There are two solution came into my mind, but I'm not sure which is right (or better).
Solution 1:
Assuming that the SFTPClient.get
is thread safe (But I can't find any document mentioned that), a simple one would as:
from paramiko import SSHClient, AutoAddPolicy, SFTPClient
from concurrent.futures import ThreadPoolExecutor
from typing import List
client = SSHClient()
ciient.set_missing_host_key_policy(AutoAddPolicy())
client.connect( ... )
sftp = client.open_sftp()
files_to_download: List[str] = ...
with ThreadPoolExecutor(10) as pool:
pool.map(lambda fn: sftp.get(fn, fn), files_to_download)
Solution 2: There are two questions in Solution 1
- Is the Paramiko's API really thread-safe?
- Is it efficient to download multi-files via a single connection?

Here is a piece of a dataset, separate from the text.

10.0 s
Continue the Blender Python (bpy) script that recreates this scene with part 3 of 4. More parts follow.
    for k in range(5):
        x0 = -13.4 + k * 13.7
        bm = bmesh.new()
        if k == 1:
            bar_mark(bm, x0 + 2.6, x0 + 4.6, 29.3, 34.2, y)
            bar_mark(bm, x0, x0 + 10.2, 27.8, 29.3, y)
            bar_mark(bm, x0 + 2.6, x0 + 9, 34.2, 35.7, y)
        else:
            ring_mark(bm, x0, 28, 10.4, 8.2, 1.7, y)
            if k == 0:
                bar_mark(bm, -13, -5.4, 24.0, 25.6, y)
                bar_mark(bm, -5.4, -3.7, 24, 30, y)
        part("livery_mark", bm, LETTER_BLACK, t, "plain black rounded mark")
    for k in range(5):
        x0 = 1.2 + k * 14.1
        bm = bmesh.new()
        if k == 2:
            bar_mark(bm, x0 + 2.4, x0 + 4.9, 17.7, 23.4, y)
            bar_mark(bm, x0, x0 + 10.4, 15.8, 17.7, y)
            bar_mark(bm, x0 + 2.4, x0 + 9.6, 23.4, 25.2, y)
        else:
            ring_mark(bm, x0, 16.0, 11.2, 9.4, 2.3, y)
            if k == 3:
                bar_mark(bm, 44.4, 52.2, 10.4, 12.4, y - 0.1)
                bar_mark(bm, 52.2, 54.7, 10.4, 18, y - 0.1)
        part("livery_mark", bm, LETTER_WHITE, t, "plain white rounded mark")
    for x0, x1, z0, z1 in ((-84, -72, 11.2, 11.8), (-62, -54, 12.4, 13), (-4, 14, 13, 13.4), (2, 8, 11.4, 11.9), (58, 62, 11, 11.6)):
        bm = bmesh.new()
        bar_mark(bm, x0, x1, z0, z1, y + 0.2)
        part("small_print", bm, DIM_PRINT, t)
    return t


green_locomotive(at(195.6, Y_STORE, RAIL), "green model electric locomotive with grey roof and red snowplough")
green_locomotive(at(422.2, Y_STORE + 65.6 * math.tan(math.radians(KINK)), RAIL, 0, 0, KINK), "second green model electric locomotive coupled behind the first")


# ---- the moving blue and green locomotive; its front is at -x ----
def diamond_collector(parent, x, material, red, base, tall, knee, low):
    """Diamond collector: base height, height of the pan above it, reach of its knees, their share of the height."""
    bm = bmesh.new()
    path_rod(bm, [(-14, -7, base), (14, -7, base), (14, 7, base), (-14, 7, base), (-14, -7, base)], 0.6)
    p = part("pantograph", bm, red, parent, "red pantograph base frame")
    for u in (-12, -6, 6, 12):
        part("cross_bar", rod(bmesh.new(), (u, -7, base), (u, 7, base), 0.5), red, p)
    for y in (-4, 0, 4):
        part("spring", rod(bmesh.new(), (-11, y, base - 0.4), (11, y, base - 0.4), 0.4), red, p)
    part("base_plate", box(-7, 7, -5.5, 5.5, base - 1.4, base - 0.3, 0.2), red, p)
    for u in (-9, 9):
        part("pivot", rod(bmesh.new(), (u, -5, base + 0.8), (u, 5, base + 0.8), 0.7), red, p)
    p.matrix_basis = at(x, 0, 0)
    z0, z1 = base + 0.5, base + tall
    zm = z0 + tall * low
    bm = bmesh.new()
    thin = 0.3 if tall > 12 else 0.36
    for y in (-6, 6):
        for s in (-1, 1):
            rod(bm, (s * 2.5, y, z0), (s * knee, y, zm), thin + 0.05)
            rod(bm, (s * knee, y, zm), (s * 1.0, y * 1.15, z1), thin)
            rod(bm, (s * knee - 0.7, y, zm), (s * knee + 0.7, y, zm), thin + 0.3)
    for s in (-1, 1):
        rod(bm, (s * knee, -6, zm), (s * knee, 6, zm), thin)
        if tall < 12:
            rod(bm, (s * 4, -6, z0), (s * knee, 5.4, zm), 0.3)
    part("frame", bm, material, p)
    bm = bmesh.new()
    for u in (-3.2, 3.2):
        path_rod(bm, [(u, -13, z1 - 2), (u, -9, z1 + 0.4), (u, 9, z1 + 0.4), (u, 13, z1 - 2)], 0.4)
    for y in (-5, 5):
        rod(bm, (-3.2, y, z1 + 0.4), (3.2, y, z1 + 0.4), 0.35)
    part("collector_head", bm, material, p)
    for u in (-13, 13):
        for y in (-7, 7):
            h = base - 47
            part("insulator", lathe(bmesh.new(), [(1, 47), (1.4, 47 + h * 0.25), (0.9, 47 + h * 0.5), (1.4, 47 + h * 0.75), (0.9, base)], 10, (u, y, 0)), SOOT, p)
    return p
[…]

So here is my second solution:
from paramiko import SSHClient, AutoAddPolicy, SFTPClient
from concurrent.futures import ThreadPoolExecutor
from threading import Lock, local
from typing import List
client = SSHClient()
ciient.set_missing_host_key_policy(AutoAddPolicy())
client.connect( ... )
thread_local = local()
thread_lock = Lock()
files_to_download: List[str] = ...
def download(fn: str) -> None:
"""
thread-safe and each thread has its own SFTPClient
"""
if not hasattr(thread_local, 'sftp'):
with thread_lock:
thread_local.sftp = client.open_sftp()
thread_local.sftp.get(fn, fn)
with ThreadPoolExecutor(10) as pool:
pool.map(download, files_to_download)
Which solution is better?